Task description:
Repeat exactly, and only, the lines below starting at the line that contains "Continue the Blender" and ending at the line that contains "grid_mesh(rows_), green_cloth, sofa)", inclusive of both.

[start of Data to use]

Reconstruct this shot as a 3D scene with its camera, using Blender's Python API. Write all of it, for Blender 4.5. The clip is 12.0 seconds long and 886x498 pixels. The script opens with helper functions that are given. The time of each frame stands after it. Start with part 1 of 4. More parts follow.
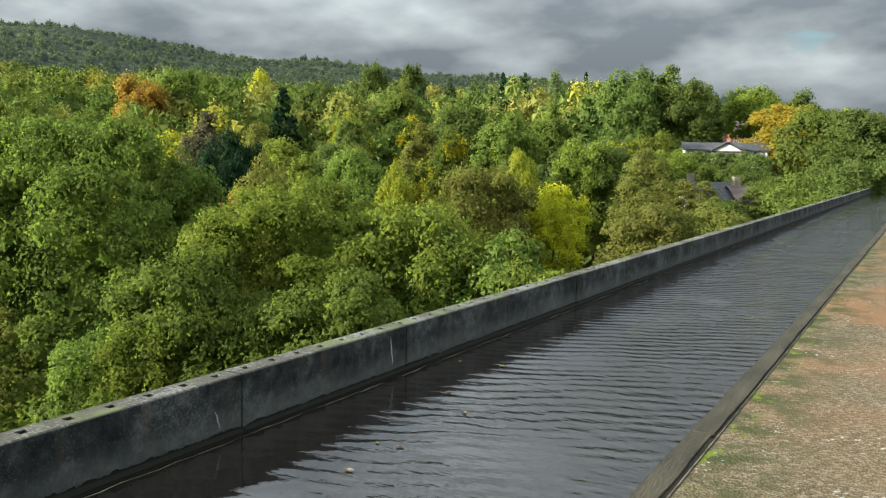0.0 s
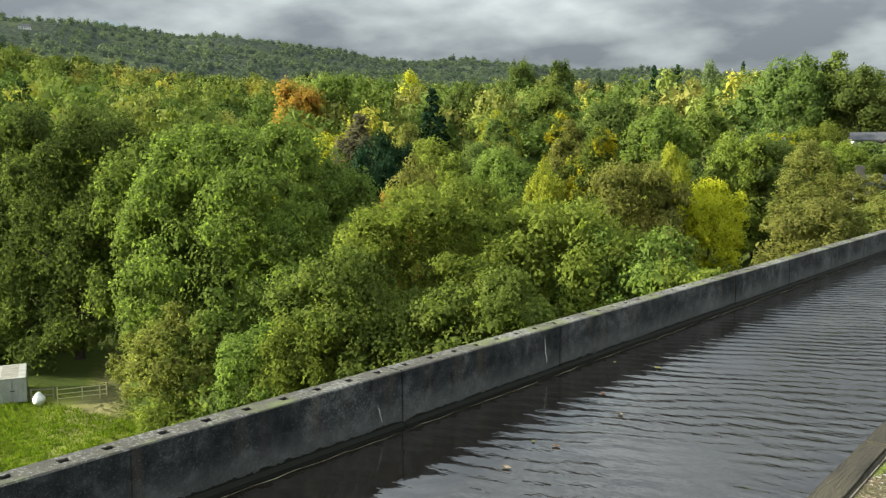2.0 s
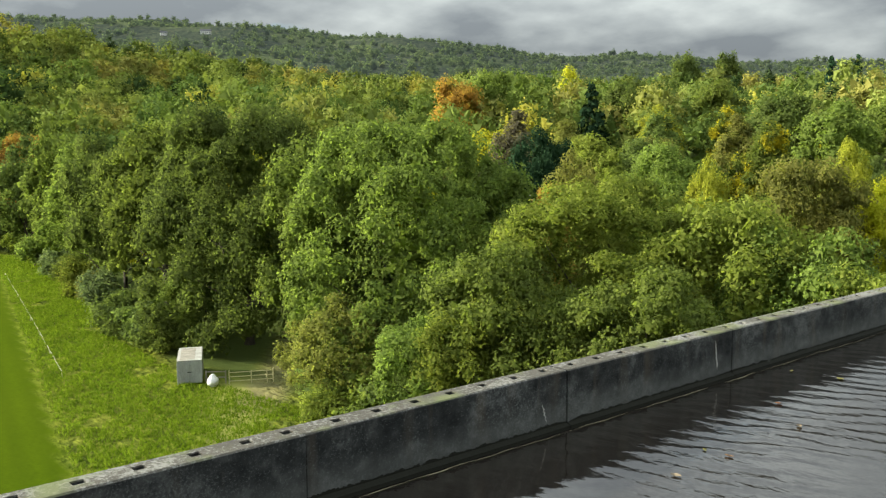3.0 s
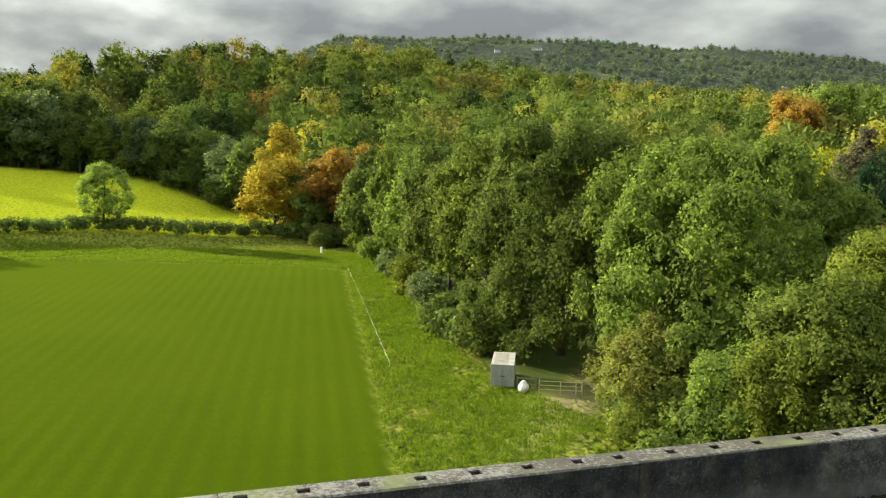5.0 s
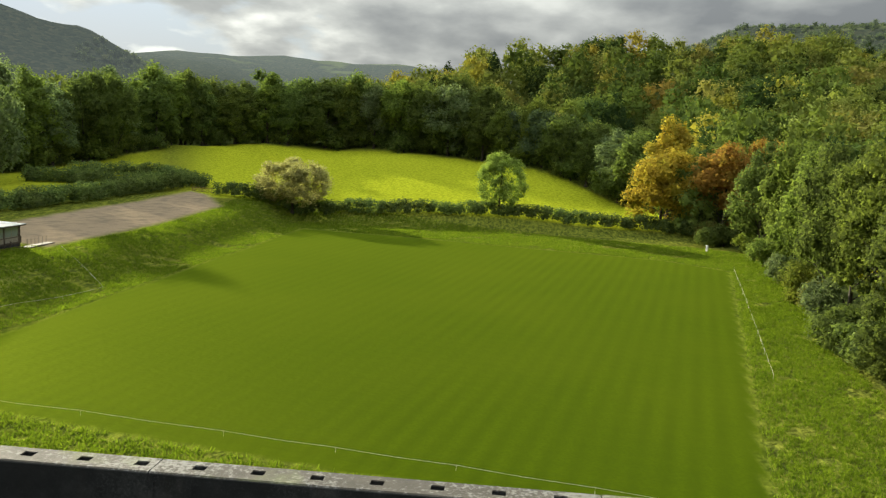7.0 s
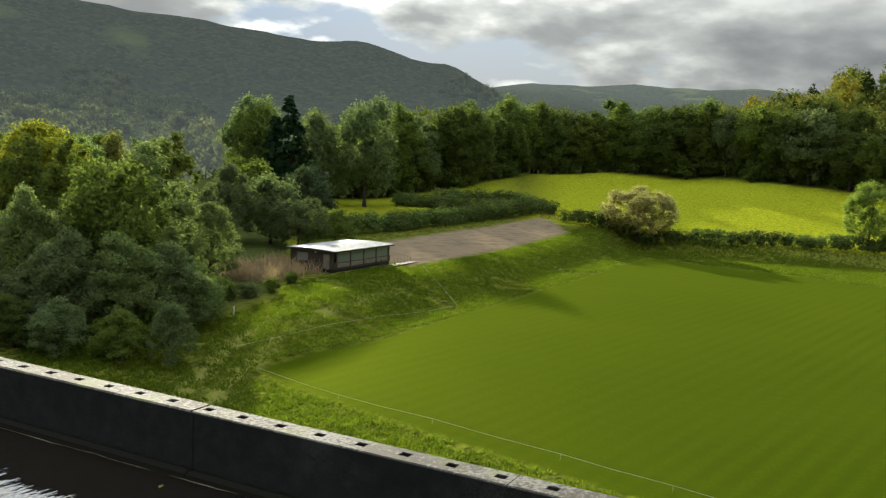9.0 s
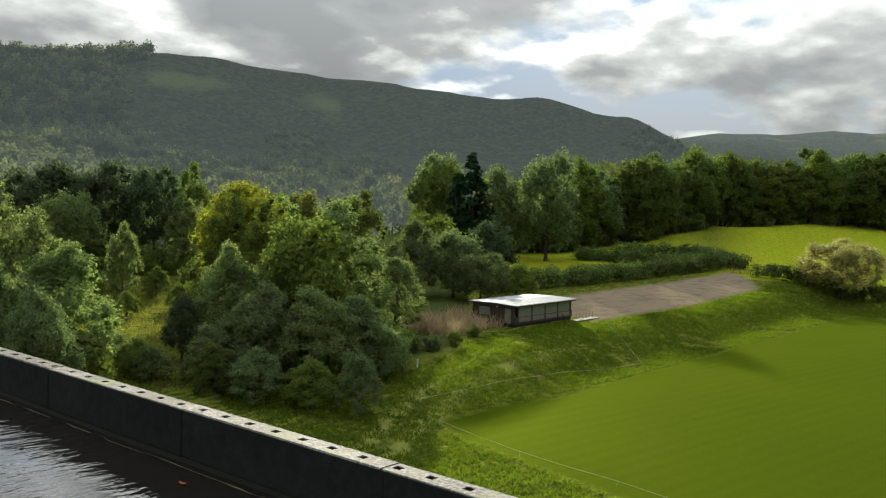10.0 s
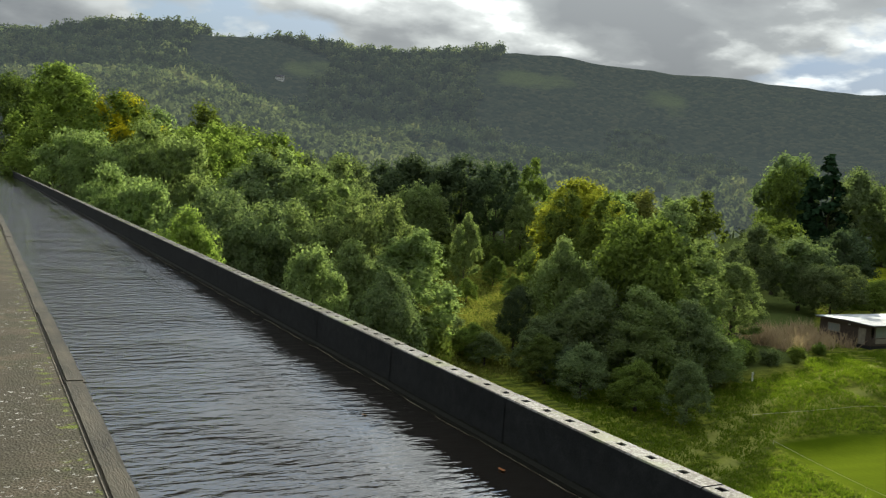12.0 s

[end of Data to use]
[start of Data to use]

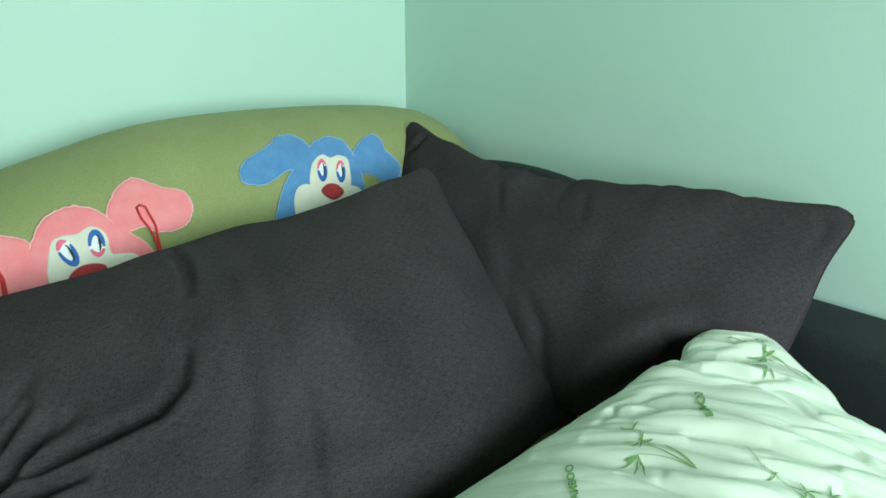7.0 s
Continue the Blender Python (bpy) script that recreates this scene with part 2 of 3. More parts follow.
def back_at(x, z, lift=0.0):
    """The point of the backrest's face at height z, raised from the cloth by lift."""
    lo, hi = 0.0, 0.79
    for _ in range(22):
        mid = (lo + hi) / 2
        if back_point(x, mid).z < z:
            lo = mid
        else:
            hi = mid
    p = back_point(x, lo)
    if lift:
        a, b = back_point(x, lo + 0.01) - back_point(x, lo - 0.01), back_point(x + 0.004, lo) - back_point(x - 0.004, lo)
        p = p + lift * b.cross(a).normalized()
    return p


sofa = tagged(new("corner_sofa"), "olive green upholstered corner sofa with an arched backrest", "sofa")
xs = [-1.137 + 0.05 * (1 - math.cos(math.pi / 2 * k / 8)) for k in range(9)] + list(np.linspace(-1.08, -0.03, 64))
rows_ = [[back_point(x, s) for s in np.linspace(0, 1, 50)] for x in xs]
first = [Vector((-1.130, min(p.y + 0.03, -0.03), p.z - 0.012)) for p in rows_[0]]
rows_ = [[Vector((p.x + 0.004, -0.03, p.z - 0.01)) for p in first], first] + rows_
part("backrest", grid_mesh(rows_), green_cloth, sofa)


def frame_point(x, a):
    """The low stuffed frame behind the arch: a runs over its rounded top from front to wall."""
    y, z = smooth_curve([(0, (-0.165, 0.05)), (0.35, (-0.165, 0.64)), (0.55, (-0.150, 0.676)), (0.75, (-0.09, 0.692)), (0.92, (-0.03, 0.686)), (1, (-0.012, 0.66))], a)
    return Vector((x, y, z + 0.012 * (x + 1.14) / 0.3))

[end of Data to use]

The output:
Continue the Blender Python (bpy) script that recreates this scene with part 2 of 3. More parts follow.
def back_at(x, z, lift=0.0):
    """The point of the backrest's face at height z, raised from the cloth by lift."""
    lo, hi = 0.0, 0.79
    for _ in range(22):
        mid = (lo + hi) / 2
        if back_point(x, mid).z < z:
            lo = mid
        else:
            hi = mid
    p = back_point(x, lo)
    if lift:
        a, b = back_point(x, lo + 0.01) - back_point(x, lo - 0.01), back_point(x + 0.004, lo) - back_point(x - 0.004, lo)
        p = p + lift * b.cross(a).normalized()
    return p


sofa = tagged(new("corner_sofa"), "olive green upholstered corner sofa with an arched backrest", "sofa")
xs = [-1.137 + 0.05 * (1 - math.cos(math.pi / 2 * k / 8)) for k in range(9)] + list(np.linspace(-1.08, -0.03, 64))
rows_ = [[back_point(x, s) for s in np.linspace(0, 1, 50)] for x in xs]
first = [Vector((-1.130, min(p.y + 0.03, -0.03), p.z - 0.012)) for p in rows_[0]]
rows_ = [[Vector((p.x + 0.004, -0.03, p.z - 0.01)) for p in first], first] + rows_
part("backrest", grid_mesh(rows_), green_cloth, sofa)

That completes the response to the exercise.